Swiss television presenter, model and actress (born 1976)

Tamara Sedmak (born 30 June 1976) is a Swiss television presenter and former model.

== Early life and education ==
Tamara Sedmak was born in Baden in the canton of Aargau and spent her childhood in Obersiggenthal near Baden. In 1996, she graduated at the cantonal school of Baden with a Type B Matura. She then studied journalism, business economics and psychology at the University of Zurich. In 2001, she ended her studies graduating with a licenciate in philosophy.

== Television career ==
Sedmak began her career on television in 1995 as a presenter at the Zürcher Party and on the youth channel Sputnik TV for one year. From October 1999 to October 2001, she was a member of the editorial and presentation team on the programs Freestyle, Fashion and True Hollywood Stories at the Zurich local channel Star TV. In 2001, she was a presenter for the traveling program Gipfelstürmer on German channel N-tv for one year. In 2002, she was a news editor on the radio station Energy Zürich. From August 2004 to March 2006, she presented the weather during the Sat.1 news on the German channel N24. In April 2006, she began presenting the programs Premiere Kino, Premiere Entertainment and Premiere Inside on Premiere (renamed Sky Deutschland since July 2009). From May 2007 to January 2008, she hosted the premiere service program titled HD perfekt on the same channel.

== Modeling titles ==
- 1991 : Winner of the "Concours Mannequin" in Paris
- 1999–2000 : Nominated Miss Switzerland by the audience

== Personal life ==
Sedmak speaks German, English, French, Italian and Croatian, and has also presented programs and events in these languages.

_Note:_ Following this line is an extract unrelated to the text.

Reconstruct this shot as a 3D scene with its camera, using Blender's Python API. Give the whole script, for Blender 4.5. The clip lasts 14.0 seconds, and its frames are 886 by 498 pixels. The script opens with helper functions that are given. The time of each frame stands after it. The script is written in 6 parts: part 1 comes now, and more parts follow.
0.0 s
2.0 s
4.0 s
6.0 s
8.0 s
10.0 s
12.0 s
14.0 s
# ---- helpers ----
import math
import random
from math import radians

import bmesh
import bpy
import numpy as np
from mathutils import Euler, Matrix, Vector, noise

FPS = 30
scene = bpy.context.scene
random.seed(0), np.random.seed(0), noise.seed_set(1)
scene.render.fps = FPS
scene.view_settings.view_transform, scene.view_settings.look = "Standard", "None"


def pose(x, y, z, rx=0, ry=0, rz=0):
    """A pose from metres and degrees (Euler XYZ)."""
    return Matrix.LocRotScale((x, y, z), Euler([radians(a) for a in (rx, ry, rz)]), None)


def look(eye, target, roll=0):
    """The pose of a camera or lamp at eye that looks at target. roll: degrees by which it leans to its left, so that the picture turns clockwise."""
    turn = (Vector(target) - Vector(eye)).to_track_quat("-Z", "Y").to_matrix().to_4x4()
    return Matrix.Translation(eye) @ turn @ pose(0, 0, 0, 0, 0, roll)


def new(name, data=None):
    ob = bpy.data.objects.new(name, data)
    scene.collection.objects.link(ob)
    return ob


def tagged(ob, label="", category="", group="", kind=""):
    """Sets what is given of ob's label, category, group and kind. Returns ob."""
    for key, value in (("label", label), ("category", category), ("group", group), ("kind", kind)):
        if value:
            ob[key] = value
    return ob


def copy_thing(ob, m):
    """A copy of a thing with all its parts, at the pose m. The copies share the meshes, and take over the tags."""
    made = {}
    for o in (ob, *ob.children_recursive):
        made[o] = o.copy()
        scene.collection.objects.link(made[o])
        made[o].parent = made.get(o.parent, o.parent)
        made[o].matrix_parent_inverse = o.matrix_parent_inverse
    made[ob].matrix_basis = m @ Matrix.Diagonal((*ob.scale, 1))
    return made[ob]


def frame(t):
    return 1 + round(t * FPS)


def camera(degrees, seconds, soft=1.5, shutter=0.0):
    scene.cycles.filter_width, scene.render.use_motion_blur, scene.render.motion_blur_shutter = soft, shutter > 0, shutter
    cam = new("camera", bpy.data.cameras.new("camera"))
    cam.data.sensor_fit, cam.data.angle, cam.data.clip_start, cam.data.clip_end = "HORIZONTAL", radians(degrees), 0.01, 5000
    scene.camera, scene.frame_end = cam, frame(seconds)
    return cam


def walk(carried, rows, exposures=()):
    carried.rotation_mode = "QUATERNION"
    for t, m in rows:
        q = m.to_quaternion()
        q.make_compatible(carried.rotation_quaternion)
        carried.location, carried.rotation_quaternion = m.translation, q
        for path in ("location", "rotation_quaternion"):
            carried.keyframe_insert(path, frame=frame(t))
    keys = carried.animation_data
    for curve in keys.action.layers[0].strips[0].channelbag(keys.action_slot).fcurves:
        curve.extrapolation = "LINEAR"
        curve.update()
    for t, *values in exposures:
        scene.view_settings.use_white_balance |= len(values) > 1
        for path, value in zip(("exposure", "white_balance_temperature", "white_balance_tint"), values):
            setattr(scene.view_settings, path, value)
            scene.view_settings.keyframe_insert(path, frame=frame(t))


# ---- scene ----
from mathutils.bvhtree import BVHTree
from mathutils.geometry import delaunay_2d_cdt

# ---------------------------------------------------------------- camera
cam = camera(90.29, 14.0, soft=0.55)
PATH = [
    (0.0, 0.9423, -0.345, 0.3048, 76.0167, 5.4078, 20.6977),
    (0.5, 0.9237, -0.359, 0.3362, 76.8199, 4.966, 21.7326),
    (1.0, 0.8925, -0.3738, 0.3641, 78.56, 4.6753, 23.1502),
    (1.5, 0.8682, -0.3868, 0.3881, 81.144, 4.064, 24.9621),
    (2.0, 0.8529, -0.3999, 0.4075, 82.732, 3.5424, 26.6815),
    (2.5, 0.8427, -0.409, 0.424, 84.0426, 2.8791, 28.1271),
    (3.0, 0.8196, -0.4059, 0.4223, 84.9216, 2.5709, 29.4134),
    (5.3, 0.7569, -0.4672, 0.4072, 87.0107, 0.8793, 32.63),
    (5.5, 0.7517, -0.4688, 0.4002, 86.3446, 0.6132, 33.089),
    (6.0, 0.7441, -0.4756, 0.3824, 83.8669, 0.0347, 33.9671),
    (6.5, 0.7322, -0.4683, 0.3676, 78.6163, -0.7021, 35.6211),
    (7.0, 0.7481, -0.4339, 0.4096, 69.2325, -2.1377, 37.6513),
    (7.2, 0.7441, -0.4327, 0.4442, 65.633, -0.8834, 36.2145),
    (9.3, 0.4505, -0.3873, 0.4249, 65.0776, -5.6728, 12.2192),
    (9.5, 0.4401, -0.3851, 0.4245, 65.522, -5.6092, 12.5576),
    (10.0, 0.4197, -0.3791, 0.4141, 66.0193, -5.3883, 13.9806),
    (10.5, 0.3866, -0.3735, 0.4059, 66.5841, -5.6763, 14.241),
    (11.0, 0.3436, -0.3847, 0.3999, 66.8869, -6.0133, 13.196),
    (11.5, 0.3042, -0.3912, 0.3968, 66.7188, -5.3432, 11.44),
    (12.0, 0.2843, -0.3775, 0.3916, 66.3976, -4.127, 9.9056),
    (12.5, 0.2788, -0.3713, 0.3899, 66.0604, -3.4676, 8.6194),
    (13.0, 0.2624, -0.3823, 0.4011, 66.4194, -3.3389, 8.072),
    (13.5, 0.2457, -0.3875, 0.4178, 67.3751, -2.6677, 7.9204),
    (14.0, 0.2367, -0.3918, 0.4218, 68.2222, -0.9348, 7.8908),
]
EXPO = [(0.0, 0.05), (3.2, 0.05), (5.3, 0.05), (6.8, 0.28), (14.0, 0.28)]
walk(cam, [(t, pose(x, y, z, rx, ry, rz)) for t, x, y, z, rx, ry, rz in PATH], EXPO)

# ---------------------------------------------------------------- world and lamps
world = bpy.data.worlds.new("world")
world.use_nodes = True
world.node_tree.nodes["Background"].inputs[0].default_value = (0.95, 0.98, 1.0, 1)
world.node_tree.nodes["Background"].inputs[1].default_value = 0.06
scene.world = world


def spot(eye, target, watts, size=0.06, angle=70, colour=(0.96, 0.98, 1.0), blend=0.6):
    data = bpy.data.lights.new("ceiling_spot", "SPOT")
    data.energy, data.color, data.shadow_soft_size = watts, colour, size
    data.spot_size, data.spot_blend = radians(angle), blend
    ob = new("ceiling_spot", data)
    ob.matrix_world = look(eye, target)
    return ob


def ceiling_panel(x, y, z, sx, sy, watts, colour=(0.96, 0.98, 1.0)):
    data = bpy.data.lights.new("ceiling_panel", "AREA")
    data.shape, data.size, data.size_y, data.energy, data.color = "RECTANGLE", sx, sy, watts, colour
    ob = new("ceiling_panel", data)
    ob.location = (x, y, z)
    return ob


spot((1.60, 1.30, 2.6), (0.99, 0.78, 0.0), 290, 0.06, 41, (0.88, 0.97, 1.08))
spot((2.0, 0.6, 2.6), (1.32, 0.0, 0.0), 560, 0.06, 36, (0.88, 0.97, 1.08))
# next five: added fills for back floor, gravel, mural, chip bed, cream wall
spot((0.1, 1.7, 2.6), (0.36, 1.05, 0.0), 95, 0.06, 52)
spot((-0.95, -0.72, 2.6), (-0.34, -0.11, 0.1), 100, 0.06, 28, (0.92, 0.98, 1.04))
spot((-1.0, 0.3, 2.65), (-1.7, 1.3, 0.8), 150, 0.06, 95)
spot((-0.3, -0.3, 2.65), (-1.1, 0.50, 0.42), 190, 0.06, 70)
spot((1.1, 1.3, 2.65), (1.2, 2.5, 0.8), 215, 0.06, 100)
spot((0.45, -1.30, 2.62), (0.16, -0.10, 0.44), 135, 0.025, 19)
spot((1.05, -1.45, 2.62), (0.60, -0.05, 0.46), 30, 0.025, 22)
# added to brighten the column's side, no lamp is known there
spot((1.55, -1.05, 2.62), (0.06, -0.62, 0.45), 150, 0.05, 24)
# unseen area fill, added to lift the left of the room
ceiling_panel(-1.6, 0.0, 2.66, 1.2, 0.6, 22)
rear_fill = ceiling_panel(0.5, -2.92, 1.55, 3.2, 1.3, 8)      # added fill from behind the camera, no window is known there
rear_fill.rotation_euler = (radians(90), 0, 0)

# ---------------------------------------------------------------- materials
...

She has also been actively practicing ballet since her youth, as well as tennis, skiing and swimming.

Sedmak was married to German former athlete and sports presenter Norbert Dobeleit, with whom she has a son named Julius born in June 2011. The couple has separated since. In August 2016, she gave birth to her second child, a daughter named Jasmin, from a relationship with a New York businessman.